** Exercise description **
Copy the lines of the data below exactly, starting at the first and stopping after the line that contains "import random"; include no pictures.

** Data shown **

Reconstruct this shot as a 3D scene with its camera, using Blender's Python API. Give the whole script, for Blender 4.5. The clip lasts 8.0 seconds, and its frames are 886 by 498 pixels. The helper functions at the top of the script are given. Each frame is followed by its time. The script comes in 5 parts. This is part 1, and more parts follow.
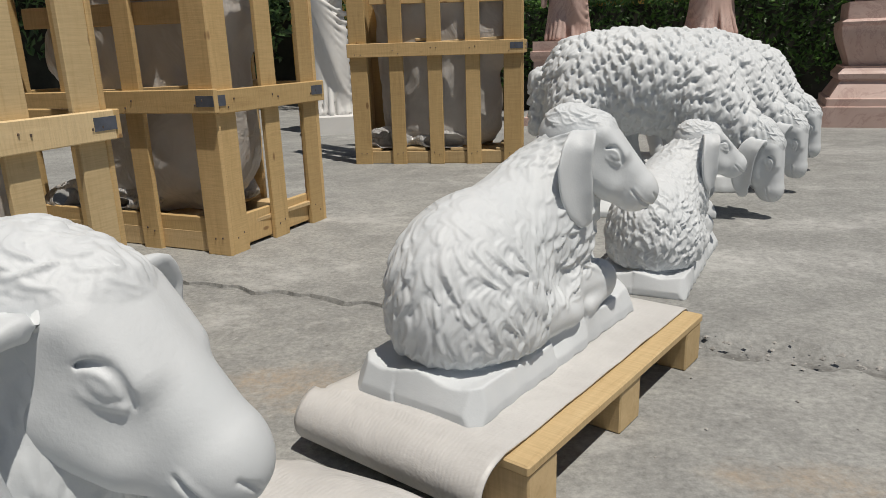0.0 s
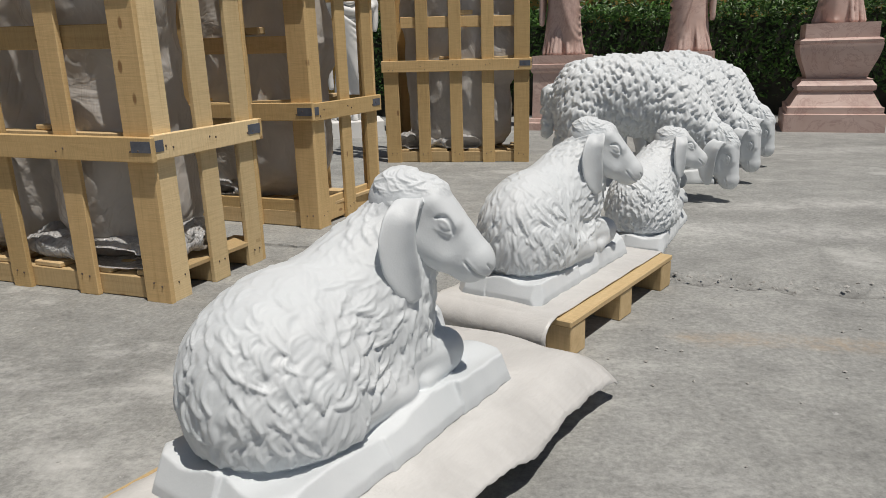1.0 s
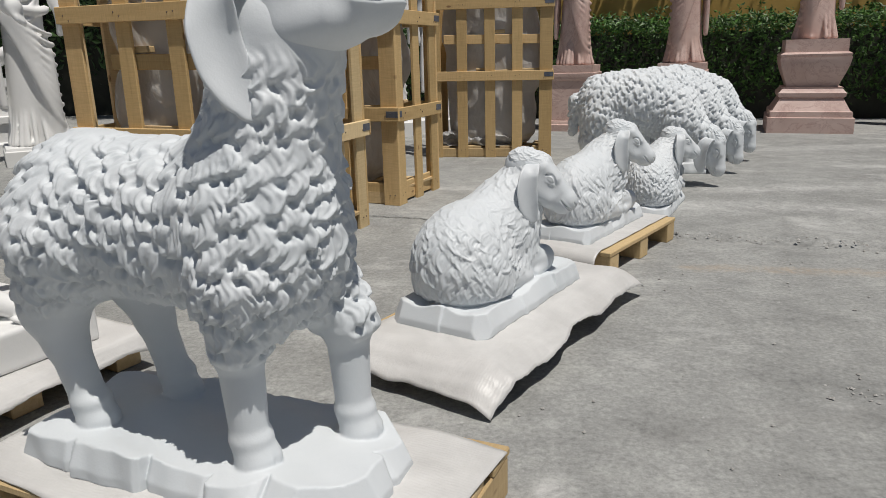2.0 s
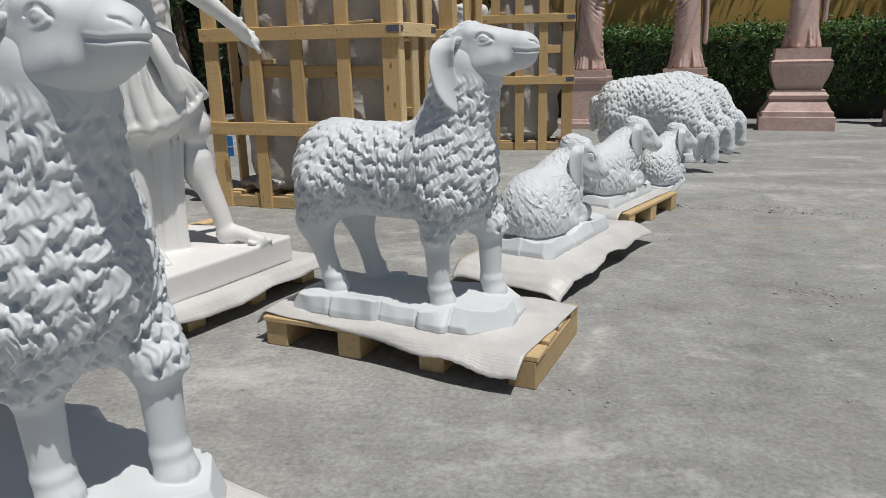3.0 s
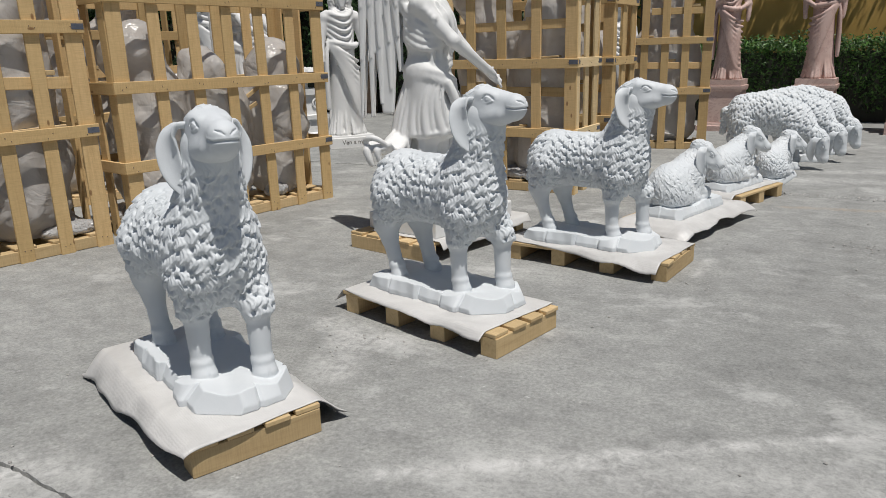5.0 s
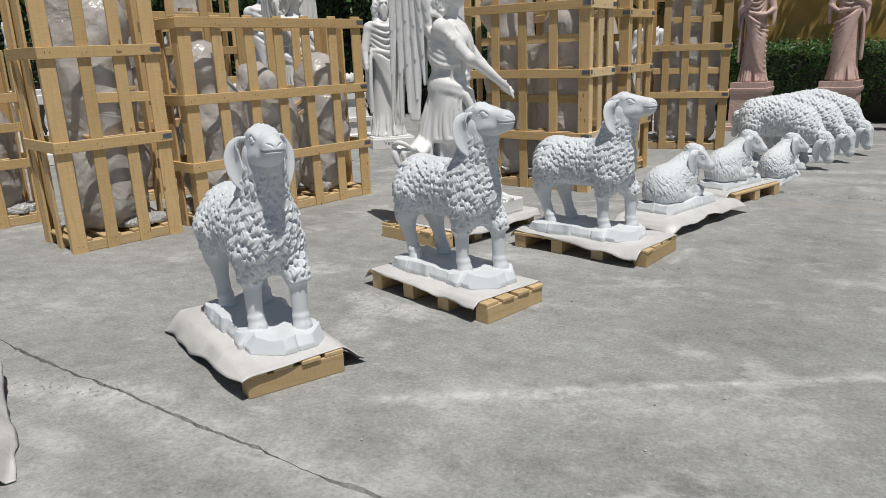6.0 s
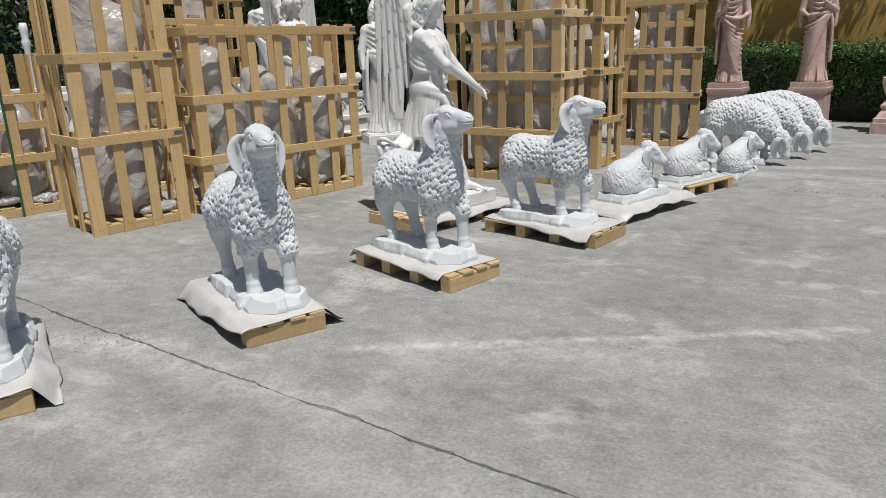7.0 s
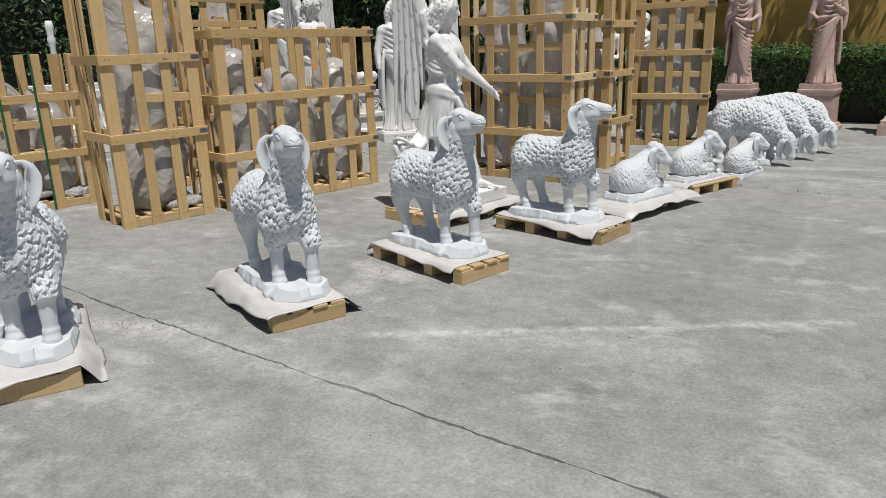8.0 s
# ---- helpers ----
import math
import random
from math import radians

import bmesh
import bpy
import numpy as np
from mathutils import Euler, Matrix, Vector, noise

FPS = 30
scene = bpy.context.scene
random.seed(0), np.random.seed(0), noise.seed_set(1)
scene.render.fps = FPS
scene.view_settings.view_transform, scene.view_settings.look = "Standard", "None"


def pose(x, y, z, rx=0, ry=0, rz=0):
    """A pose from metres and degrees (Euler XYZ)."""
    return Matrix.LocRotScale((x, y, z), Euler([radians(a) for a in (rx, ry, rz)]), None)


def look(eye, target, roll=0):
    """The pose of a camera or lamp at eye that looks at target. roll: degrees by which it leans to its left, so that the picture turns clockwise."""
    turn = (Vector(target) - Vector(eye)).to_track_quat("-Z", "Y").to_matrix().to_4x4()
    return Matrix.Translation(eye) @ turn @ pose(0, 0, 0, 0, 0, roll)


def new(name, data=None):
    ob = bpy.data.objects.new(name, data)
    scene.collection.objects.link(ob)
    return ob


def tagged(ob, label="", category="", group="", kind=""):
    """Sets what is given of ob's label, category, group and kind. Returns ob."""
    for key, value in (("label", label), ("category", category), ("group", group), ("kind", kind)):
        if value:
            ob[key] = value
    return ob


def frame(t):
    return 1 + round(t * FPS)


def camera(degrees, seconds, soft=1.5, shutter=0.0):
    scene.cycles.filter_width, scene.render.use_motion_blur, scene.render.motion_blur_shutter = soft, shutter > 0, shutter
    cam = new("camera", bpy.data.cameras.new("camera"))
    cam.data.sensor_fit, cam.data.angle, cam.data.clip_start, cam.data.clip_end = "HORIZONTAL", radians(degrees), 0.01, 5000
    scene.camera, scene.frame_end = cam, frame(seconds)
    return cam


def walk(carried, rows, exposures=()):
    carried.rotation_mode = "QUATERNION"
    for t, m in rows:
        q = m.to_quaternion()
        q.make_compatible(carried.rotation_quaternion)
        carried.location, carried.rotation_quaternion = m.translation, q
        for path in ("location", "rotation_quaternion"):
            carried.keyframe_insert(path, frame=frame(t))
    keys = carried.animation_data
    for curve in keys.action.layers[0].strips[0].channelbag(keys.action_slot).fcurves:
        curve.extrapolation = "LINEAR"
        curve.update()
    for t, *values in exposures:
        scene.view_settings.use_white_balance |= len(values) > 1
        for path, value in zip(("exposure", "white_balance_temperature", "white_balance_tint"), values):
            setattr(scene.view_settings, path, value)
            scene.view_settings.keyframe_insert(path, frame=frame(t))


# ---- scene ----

** Response **
Reconstruct this shot as a 3D scene with its camera, using Blender's Python API. Give the whole script, for Blender 4.5. The clip lasts 8.0 seconds, and its frames are 886 by 498 pixels. The helper functions at the top of the script are given. Each frame is followed by its time. The script comes in 5 parts. This is part 1, and more parts follow.
0.0 s
1.0 s
2.0 s
3.0 s
5.0 s
6.0 s
7.0 s
8.0 s
# ---- helpers ----
import math
import random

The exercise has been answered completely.